== Data section
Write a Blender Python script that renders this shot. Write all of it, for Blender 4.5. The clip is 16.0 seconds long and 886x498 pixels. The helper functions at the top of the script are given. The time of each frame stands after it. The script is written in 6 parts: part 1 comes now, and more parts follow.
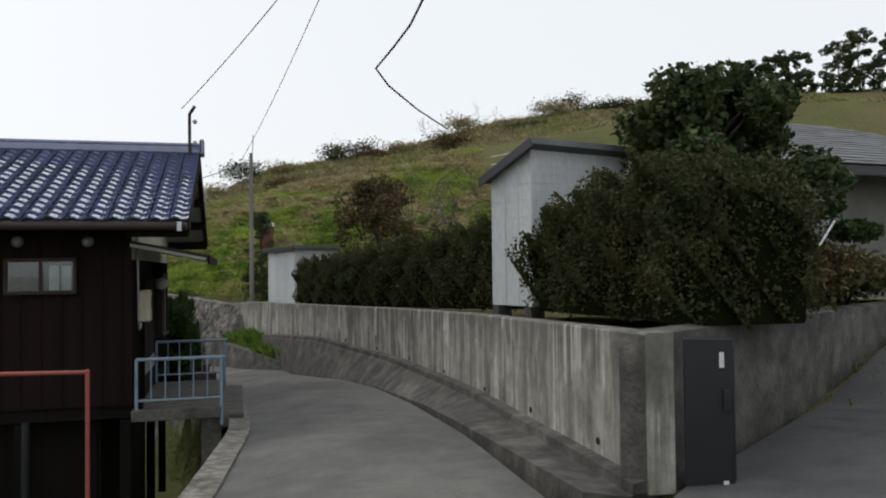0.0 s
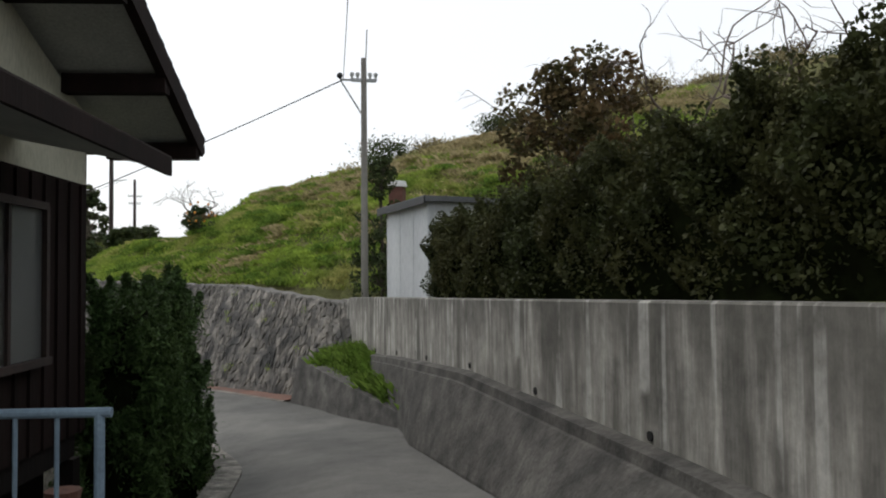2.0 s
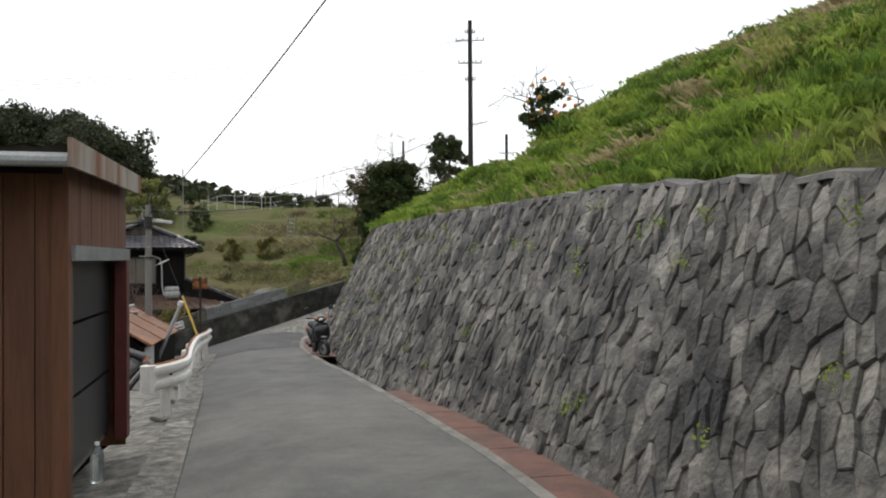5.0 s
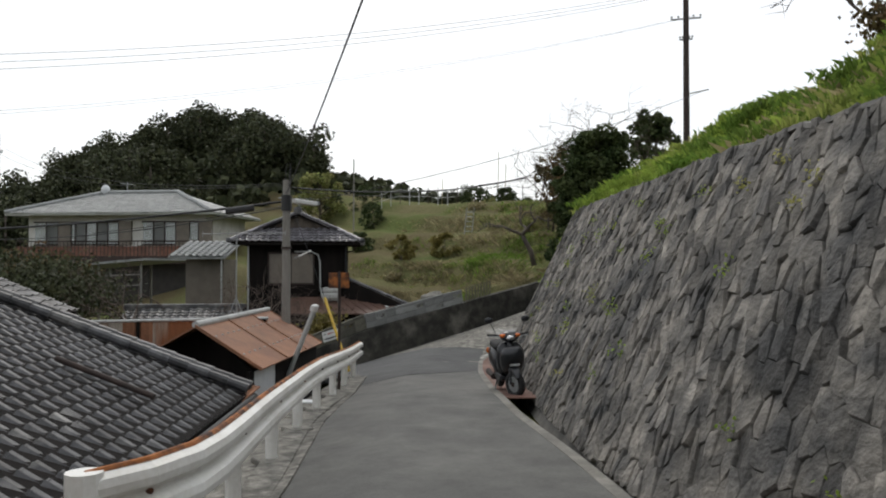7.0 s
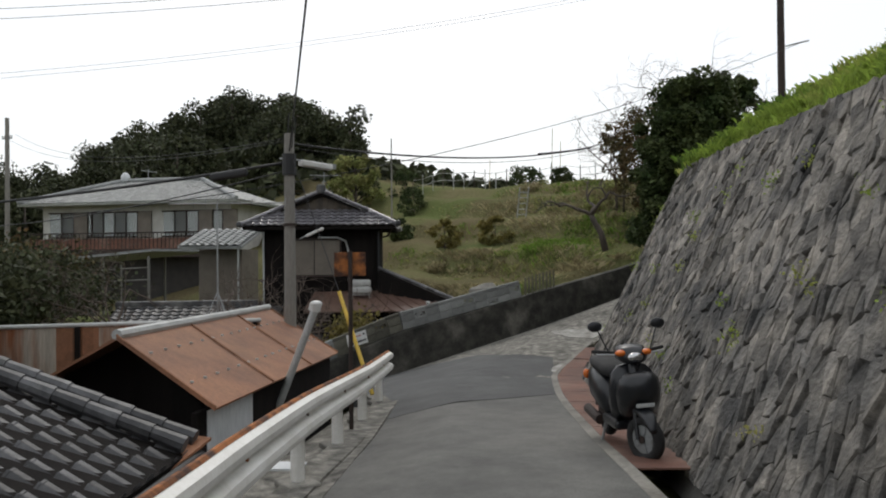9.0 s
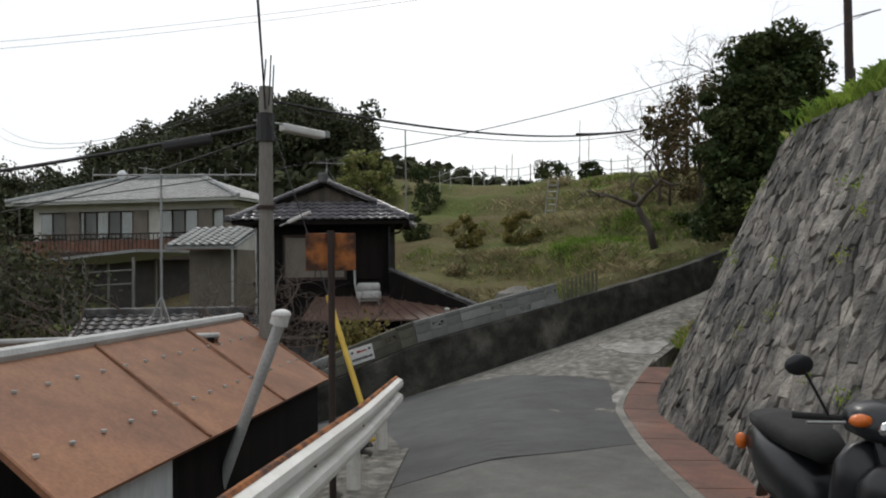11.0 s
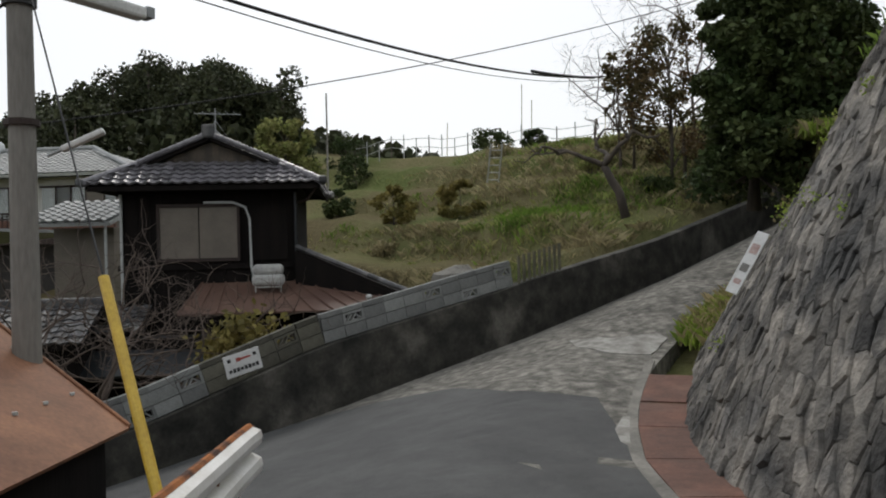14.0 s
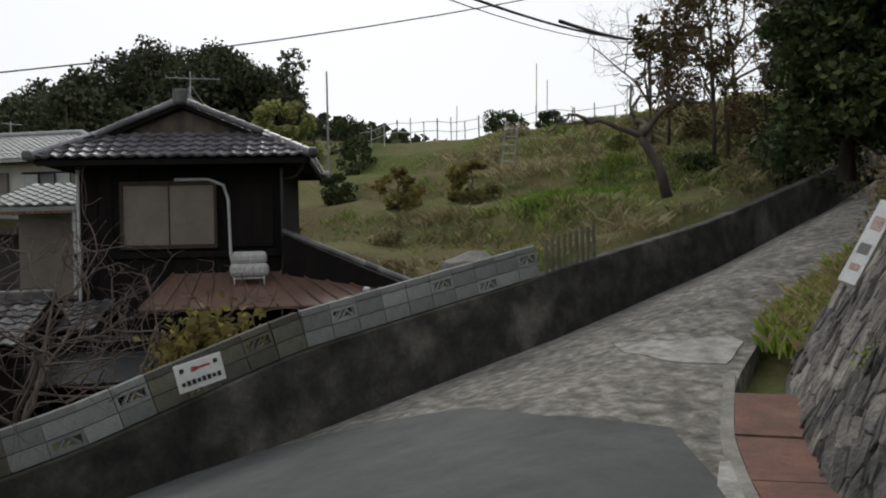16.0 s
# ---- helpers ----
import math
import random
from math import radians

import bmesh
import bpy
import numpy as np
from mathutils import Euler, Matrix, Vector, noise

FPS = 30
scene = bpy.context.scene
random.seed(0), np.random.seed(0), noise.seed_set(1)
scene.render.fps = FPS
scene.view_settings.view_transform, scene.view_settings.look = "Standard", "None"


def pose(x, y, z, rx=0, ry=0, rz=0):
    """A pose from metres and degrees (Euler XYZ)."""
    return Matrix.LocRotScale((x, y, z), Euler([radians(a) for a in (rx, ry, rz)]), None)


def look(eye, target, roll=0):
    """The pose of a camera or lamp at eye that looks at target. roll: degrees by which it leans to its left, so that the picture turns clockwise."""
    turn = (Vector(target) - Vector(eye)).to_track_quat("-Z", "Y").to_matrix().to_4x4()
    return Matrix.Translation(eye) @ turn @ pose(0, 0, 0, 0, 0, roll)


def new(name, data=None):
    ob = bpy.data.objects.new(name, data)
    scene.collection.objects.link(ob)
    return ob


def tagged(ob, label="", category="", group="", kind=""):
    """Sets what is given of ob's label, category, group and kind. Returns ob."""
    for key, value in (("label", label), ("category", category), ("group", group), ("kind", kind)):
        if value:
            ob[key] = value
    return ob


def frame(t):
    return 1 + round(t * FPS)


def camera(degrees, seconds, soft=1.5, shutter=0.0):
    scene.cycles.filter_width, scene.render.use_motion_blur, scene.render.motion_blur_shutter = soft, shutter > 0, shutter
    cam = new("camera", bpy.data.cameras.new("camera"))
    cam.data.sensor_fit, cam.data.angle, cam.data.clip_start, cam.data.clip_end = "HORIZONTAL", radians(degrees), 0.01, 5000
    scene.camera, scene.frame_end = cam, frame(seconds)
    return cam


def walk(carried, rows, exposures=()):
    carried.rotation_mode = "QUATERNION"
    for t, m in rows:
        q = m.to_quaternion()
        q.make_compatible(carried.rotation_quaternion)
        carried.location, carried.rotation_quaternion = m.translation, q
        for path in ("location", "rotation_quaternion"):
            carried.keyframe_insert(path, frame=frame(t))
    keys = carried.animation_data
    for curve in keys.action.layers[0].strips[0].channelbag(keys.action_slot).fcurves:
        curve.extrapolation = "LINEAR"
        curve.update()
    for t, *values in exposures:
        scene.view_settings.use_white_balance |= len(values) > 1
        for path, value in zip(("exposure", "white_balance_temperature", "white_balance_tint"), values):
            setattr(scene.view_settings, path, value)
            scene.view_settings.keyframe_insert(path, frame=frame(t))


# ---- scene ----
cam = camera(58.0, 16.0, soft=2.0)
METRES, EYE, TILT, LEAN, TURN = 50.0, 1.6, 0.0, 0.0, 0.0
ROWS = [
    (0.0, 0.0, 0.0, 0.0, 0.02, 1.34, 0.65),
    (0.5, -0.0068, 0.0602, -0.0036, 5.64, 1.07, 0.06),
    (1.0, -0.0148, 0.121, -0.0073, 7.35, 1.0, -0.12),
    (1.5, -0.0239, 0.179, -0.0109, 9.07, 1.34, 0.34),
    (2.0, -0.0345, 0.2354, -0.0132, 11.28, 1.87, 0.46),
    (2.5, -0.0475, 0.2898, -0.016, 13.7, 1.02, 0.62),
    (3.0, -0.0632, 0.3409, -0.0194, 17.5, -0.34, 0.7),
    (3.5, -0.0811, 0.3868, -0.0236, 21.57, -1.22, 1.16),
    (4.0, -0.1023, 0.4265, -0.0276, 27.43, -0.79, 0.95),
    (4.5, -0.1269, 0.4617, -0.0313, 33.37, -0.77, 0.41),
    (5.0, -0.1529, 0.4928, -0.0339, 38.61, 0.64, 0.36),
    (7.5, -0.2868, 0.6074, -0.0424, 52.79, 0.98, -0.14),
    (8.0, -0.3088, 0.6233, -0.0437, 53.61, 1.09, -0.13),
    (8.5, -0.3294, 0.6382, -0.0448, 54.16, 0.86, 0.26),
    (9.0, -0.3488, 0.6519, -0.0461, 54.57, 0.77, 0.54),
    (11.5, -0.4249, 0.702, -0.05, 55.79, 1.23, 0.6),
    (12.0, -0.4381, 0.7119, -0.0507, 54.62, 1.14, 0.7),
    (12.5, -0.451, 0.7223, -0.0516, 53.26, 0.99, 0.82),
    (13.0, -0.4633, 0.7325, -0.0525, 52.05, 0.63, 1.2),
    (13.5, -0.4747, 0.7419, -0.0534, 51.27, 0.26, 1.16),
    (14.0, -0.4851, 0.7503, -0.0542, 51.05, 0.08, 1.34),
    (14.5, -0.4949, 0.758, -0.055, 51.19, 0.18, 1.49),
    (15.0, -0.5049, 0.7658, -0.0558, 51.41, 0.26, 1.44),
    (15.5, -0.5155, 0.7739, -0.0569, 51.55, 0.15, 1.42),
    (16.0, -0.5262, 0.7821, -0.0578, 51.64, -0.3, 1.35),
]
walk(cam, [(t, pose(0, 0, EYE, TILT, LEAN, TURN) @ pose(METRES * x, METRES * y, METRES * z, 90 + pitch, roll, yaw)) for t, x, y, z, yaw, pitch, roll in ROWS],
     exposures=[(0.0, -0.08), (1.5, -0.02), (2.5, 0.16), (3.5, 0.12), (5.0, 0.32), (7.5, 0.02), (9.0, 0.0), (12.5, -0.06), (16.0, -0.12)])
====
▶ Your instructions:
Quote all the lines above exactly as given. Do not include the pictures.

▶ Answer to the problem:
Write a Blender Python script that renders this shot. Write all of it, for Blender 4.5. The clip is 16.0 seconds long and 886x498 pixels. The helper functions at the top of the script are given. The time of each frame stands after it. The script is written in 6 parts: part 1 comes now, and more parts follow.
0.0 s
2.0 s
5.0 s
7.0 s
9.0 s
11.0 s
14.0 s
16.0 s
# ---- helpers ----
import math
import random
from math import radians

import bmesh
import bpy
import numpy as np
from mathutils import Euler, Matrix, Vector, noise

FPS = 30
scene = bpy.context.scene
random.seed(0), np.random.seed(0), noise.seed_set(1)
scene.render.fps = FPS
scene.view_settings.view_transform, scene.view_settings.look = "Standard", "None"


def pose(x, y, z, rx=0, ry=0, rz=0):
    """A pose from metres and degrees (Euler XYZ)."""
    return Matrix.LocRotScale((x, y, z), Euler([radians(a) for a in (rx, ry, rz)]), None)


def look(eye, target, roll=0):
    """The pose of a camera or lamp at eye that looks at target. roll: degrees by which it leans to its left, so that the picture turns clockwise."""
    turn = (Vector(target) - Vector(eye)).to_track_quat("-Z", "Y").to_matrix().to_4x4()
    return Matrix.Translation(eye) @ turn @ pose(0, 0, 0, 0, 0, roll)


def new(name, data=None):
    ob = bpy.data.objects.new(name, data)
    scene.collection.objects.link(ob)
    return ob


def tagged(ob, label="", category="", group="", kind=""):
    """Sets what is given of ob's label, category, group and kind. Returns ob."""
    for key, value in (("label", label), ("category", category), ("group", group), ("kind", kind)):
        if value:
            ob[key] = value
    return ob


def frame(t):
    return 1 + round(t * FPS)


def camera(degrees, seconds, soft=1.5, shutter=0.0):
    scene.cycles.filter_width, scene.render.use_motion_blur, scene.render.motion_blur_shutter = soft, shutter > 0, shutter
    cam = new("camera", bpy.data.cameras.new("camera"))
    cam.data.sensor_fit, cam.data.angle, cam.data.clip_start, cam.data.clip_end = "HORIZONTAL", radians(degrees), 0.01, 5000
    scene.camera, scene.frame_end = cam, frame(seconds)
    return cam


def walk(carried, rows, exposures=()):
    carried.rotation_mode = "QUATERNION"
    for t, m in rows:
        q = m.to_quaternion()
        q.make_compatible(carried.rotation_quaternion)
        carried.location, carried.rotation_quaternion = m.translation, q
        for path in ("location", "rotation_quaternion"):
            carried.keyframe_insert(path, frame=frame(t))
    keys = carried.animation_data
    for curve in keys.action.layers[0].strips[0].channelbag(keys.action_slot).fcurves:
        curve.extrapolation = "LINEAR"
        curve.update()
    for t, *values in exposures:
        scene.view_settings.use_white_balance |= len(values) > 1
        for path, value in zip(("exposure", "white_balance_temperature", "white_balance_tint"), values):
            setattr(scene.view_settings, path, value)
            scene.view_settings.keyframe_insert(path, frame=frame(t))


# ---- scene ----
cam = camera(58.0, 16.0, soft=2.0)
METRES, EYE, TILT, LEAN, TURN = 50.0, 1.6, 0.0, 0.0, 0.0
ROWS = [
    (0.0, 0.0, 0.0, 0.0, 0.02, 1.34, 0.65),
    (0.5, -0.0068, 0.0602, -0.0036, 5.64, 1.07, 0.06),
    (1.0, -0.0148, 0.121, -0.0073, 7.35, 1.0, -0.12),
    (1.5, -0.0239, 0.179, -0.0109, 9.07, 1.34, 0.34),
    (2.0, -0.0345, 0.2354, -0.0132, 11.28, 1.87, 0.46),
    (2.5, -0.0475, 0.2898, -0.016, 13.7, 1.02, 0.62),
    (3.0, -0.0632, 0.3409, -0.0194, 17.5, -0.34, 0.7),
    (3.5, -0.0811, 0.3868, -0.0236, 21.57, -1.22, 1.16),
    (4.0, -0.1023, 0.4265, -0.0276, 27.43, -0.79, 0.95),
    (4.5, -0.1269, 0.4617, -0.0313, 33.37, -0.77, 0.41),
    (5.0, -0.1529, 0.4928, -0.0339, 38.61, 0.64, 0.36),
    (7.5, -0.2868, 0.6074, -0.0424, 52.79, 0.98, -0.14),
    (8.0, -0.3088, 0.6233, -0.0437, 53.61, 1.09, -0.13),
    (8.5, -0.3294, 0.6382, -0.0448, 54.16, 0.86, 0.26),
    (9.0, -0.3488, 0.6519, -0.0461, 54.57, 0.77, 0.54),
    (11.5, -0.4249, 0.702, -0.05, 55.79, 1.23, 0.6),
    (12.0, -0.4381, 0.7119, -0.0507, 54.62, 1.14, 0.7),
    (12.5, -0.451, 0.7223, -0.0516, 53.26, 0.99, 0.82),
    (13.0, -0.4633, 0.7325, -0.0525, 52.05, 0.63, 1.2),
    (13.5, -0.4747, 0.7419, -0.0534, 51.27, 0.26, 1.16),
    (14.0, -0.4851, 0.7503, -0.0542, 51.05, 0.08, 1.34),
    (14.5, -0.4949, 0.758, -0.055, 51.19, 0.18, 1.49),
    (15.0, -0.5049, 0.7658, -0.0558, 51.41, 0.26, 1.44),
    (15.5, -0.5155, 0.7739, -0.0569, 51.55, 0.15, 1.42),
    (16.0, -0.5262, 0.7821, -0.0578, 51.64, -0.3, 1.35),
]
walk(cam, [(t, pose(0, 0, EYE, TILT, LEAN, TURN) @ pose(METRES * x, METRES * y, METRES * z, 90 + pitch, roll, yaw)) for t, x, y, z, yaw, pitch, roll in ROWS],
     exposures=[(0.0, -0.08), (1.5, -0.02), (2.5, 0.16), (3.5, 0.12), (5.0, 0.32), (7.5, 0.02), (9.0, 0.0), (12.5, -0.06), (16.0, -0.12)])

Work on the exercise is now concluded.